We should fix the test rather than disabling it. Success rate was much higher before 4.3 branching so it's very likely that something in the product has actually regressed in addition to the higher than normal failure rate of this versus pure RHCOS clusters.
An issue was found with the CentOS AMI which was being used for scaleup. The AMI was switched to the latest RHEL image [1] and additional repos [2] have been added to provide required packages. [1] https://github.com/openshift/release/pull/5735 [2] https://github.com/openshift/release/pull/5742
The rhel7 jobs are on longer failing constantly after the above PRs merged.
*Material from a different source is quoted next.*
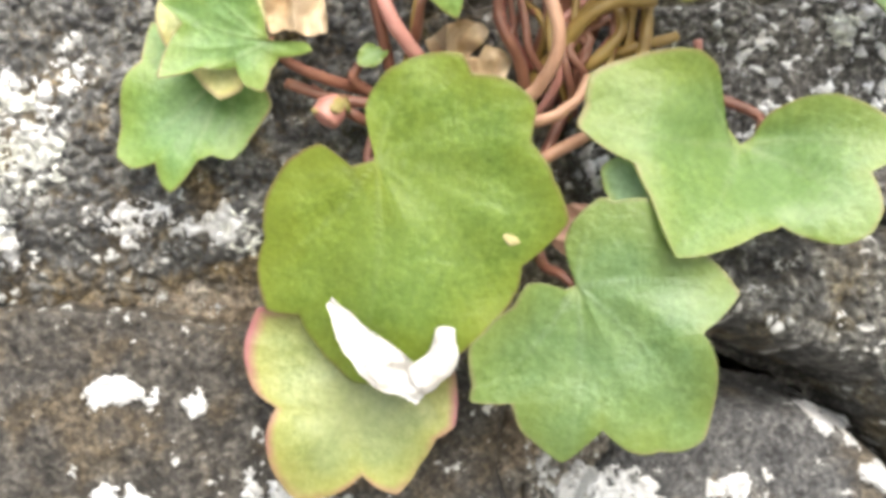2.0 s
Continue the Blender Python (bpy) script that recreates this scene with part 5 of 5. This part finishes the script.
stem([(1.0, -1.6, 43.7), (1.8, -2.6, 39.0), (-0.5, -1.8, 34.4), (-2.6, 1.0, 30.4)], 0.33, STEM_BROWN)  # thin stalk
silk_thread([(7.7, -13.5, 76.5), (7.0, -14.8, 69.8), (6.0, -19.5, 63.1)], 0.02)
silk_thread([(5.8, -13.5, 75.4), (6.6, -14.8, 71.2), (8.3, -14.9, 62.9)], 0.008)
silk_thread([(-1.6, -18.4, 66.4), (0.5, -18.6, 62.5), (4.5, -21.4, 56.1)], 0.006)
silk_thread([(4.2, -21.7, 56.7), (6.1, -22.4, 54.0), (8.1, -23.2, 51.0), (10.2, -24.0, 48.0)], 0.013)
silk_thread([(5.2, -22.1, 56.5), (5.7, -22.4, 55.3), (6.25, -22.5, 53.8)], 0.008)
silk_thread([(-0.2, -18.4, 66.1), (0.3, -17.5, 62.0), (1.7, -17.0, 58.8)], 0.005)
silk_thread([(-6.2, -8.0, 56.6), (-5.9, -8.0, 52.3), (-5.5, -8.0, 48.7)], 0.008)
silk_thread([(6.9, -18.0, 62.3), (6.2, -16.0, 64.6), (5.7, -15.0, 65.8)], 0.012)
silk_thread([(-9.7, -7.5, 59.9), (-9.0, -9.0, 57.8), (-8.1, -17.5, 53.9)], 0.016)
silk_thread([(-22.5, -1.6, -1.0), (-17.1, -1.8, -2.5), (-13.0, -1.8, -3.3), (-9.4, -1.4, -4.9)], 0.011)
silk_thread([(-7.2, -1.2, -5.6), (-4.3, -1.6, -8.4), (-3.0, -1.4, -9.0)], 0.011)
silk_thread([(-1.5, -1.2, -9.2), (0.4, -1.7, -10.1), (1.7, -1.3, -11.5)], 0.011)
silk_thread([(17.5, -3.0, 17.6), (19.6, -3.0, 12.4), (20.9, -2.0, 5.9), (21.7, -1.0, 2.5)], 0.007)

def white_flake(start, middle, end, horn):
    """A crumpled chalky flake lying on a leaf."""
    start, middle, end, horn = (np.array(v, float) for v in (start, middle, end, horn))
    n = 26
    s, w = np.meshgrid(np.linspace(0, 1, n), np.linspace(-1, 1, 11), indexing="ij")
    mid = (1 - s)[..., None] ** 2 * start + (2 * s * (1 - s))[..., None] * (middle + (-0.9, 0, -0.5)) + (s ** 2)[..., None] * end
    half = 0.3 + 0.95 * np.sin(np.clip(s * 1.15, 0, 1) * math.pi * 0.75) ** 1.3
    pos = mid + np.multiply.outer(w * half * (1 + 0.25 * value_noise(s * 9, w * 2, 1.0, 5)), np.array((0.62, 0, 0.78)))
    pos[..., 1] -= 0.3 + 0.6 * value_noise(pos[..., 0], pos[..., 2], 1.0, 3) + 0.3 * value_noise(pos[..., 0], pos[..., 2], 0.5, 4)
    top = pos.reshape(-1, 3)
    low = top + (0, 0.45, 0)
    F0 = grid_faces(11, n)
    ring = [*range(11), *[11 * k + 10 for k in range(1, n)], *[11 * (n - 1) + k for k in range(9, -1, -1)], *[11 * k for k in range(n - 2, 0, -1)]]
    F = [tuple(q) for q in F0] + [tuple(q[::-1] + len(top)) for q in F0]
    F += [(ring[k], ring[(k + 1) % len(ring)], ring[(k + 1) % len(ring)] + len(top), ring[k] + len(top)) for k in range(len(ring))]
    ob = mesh_object("white_flake", np.vstack([top, low]), F, CHALK)
    tagged(ob, "crumpled chalky white flake stuck on a leaf", "flake")
    V, F = tube([end + (-0.6, 0, 0.6), (end + horn) / 2 + (0.3, 0, 0), horn], (1.0, 0.9, 0.5), 10, 6)
    V = V + 0.16 * np.stack([value_noise(V[:, 2], V[:, 0], 0.7, k) for k in (1, 2, 3)], 1)
    mesh_object("horn", V, F, CHALK, ob)
    return ob


leaf((-18.4, -7.0, 37.2), (0.25, 0), -165, 1.7,
     [(29, 2.2, 0.7, 51, 3.2), (63, 2.6, 0.7, 93, 3.0), (111, 3.3, 0.7, 156, 1.7), (224, 2.0, 0.7, 255, 3.4), (284, 2.6, 0.7, 329, 2.1)],
     LEAF_DRY, cup=0.8, crumple=1.0, name="withered_leaf")  # dry curl
leaf((-6.8, -4.5, 32.3), (0, 0), 186, 1.9,
     [(91, 1.7, 0.6, 162, 1.1), (210, 2.1, 0.6, 237, 2.1), (265, 2.1, 0.8, 279, 1.4), (310, 1.7, 0.6, 360, 1.9)],
     LEAF_DRY, cup=0.9, crumple=1.2, name="withered_leaf")  # dry scrap
leaf((-0.8, -4.0, 23.1), (0, 0), 154, 2.4,
     [(49, 1.9, 0.5, 72, 1.9), (95, 1.9, 0.5, 137, 1.7), (176, 2.1, 0.6, 209, 2.1), (239, 2.3, 0.6, 360, 2.4)],
     LEAF_DARKENED, cup=0.5, crumple=0.5, name="withered_leaf")  # dry scrap low
leaf((-8.4, -3.4, 34.8), (0, 0), 180, 2.1,
     [(29, 1.8, 0.5, 54, 1.8), (79, 1.8, 0.5, 142, 1.1), (195, 2.0, 0.6, 208, 2.0), (221, 1.9, 0.6, 360, 2.1)],
     LEAF_DRY, cup=0.9, crumple=1.2, name="withered_leaf")  # dry scrap grey
stem([(-19.4, -5.0, 40.4), (-16.8, -4.5, 40.0), (-13.4, -4.0, 39.4)], 0.2, STRAW)  # straw
# darkened material stands in for shade inside the hollow
leaf((-4.3, 2.5, 49.7), (0, 0), 211, 1.3,
     [(80, 0.8, 0.5, 129, 1.0), (153, 1.4, 0.6, 191, 1.6), (217, 2.0, 0.8, 227, 1.5), (246, 1.0, 0.7, 290, 0.9), (328, 1.1, 0.6, 360, 1.3)],
     LEAF_DARKENED, cup=0.5, crumple=0.5, name="withered_leaf")  # dry curl inside
flower_bud((-15.7, -4.0, 30.8), (-16.8, -4.4, 29.3))
white_flake((-15.9, -8.9, 18.7), (-12.6, -9.3, 15.5), (-10.2, -9.2, 13.7), (-9.3, -9.6, 17.3))

big_leaf = bpy.data.objects["leaf"]
SCAR = soft_material("tan_scar", (0.27, 0.25, 0.08), (0.42, 0.37, 0.17), 900, 0.7, 0.5, 0.1)
spots = np.array([v.co[:] for v in big_leaf.data.vertices]) * 1000
scar_y = spots[np.hypot(spots[:, 0] + 5.5, spots[:, 2] - 22.5).argsort()[:6], 1].min()
blob((-5.5, scar_y + 0.03, 22.5), (0.5, 0.06, 0.46), SCAR, big_leaf, "scar_spot", "round tan scar", 0.12)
However, they are failing fairly regulary on "[Feature:Prometheus][Conformance] Prometheus when installed on the cluster shouldn't report any alerts in firing state apart from Watchdog [Suite:openshift/conformance/parallel/minimal]". Looking into why.
Sample of alerts firing: ALERTS{alertname="MachineWithNoRunningPhase", alertstate="firing", endpoint="https", exported_namespace="openshift-machine-api", instance="10.130.0.16:8443", job="machine-api-operator", name="ci-op-yksgk3g1-881e8-mfmqf-worker-us-east-1a-centos-g9lvg", namespace="openshift-machine-api", phase="Provisioned", pod="machine-api-operator-858d4c987-8nb6j", service="machine-api-operator", severity="critical", spec_provider_id="aws:///us-east-1a/i-06377d87cdacbe120"} => 1 @[1573241866.713] ALERTS{alertname="MachineWithoutValidNode", alertstate="firing", endpoint="https", exported_namespace="openshift-machine-api", instance="10.130.0.16:8443", job="machine-api-operator", name="ci-op-yksgk3g1-881e8-mfmqf-worker-us-east-1a-centos-g9lvg", namespace="openshift-machine-api", phase="Provisioned", pod="machine-api-operator-858d4c987-8nb6j", service="machine-api-operator", severity="critical", spec_provider_id="aws:///us-east-1a/i-06377d87cdacbe120"} => 1
The machineset we copy from us-east-1a now has replicas: 2. The scaleup playbooks only expected one so don't configure the other machine to be a node. I need to update the scaleup playbooks to account for this.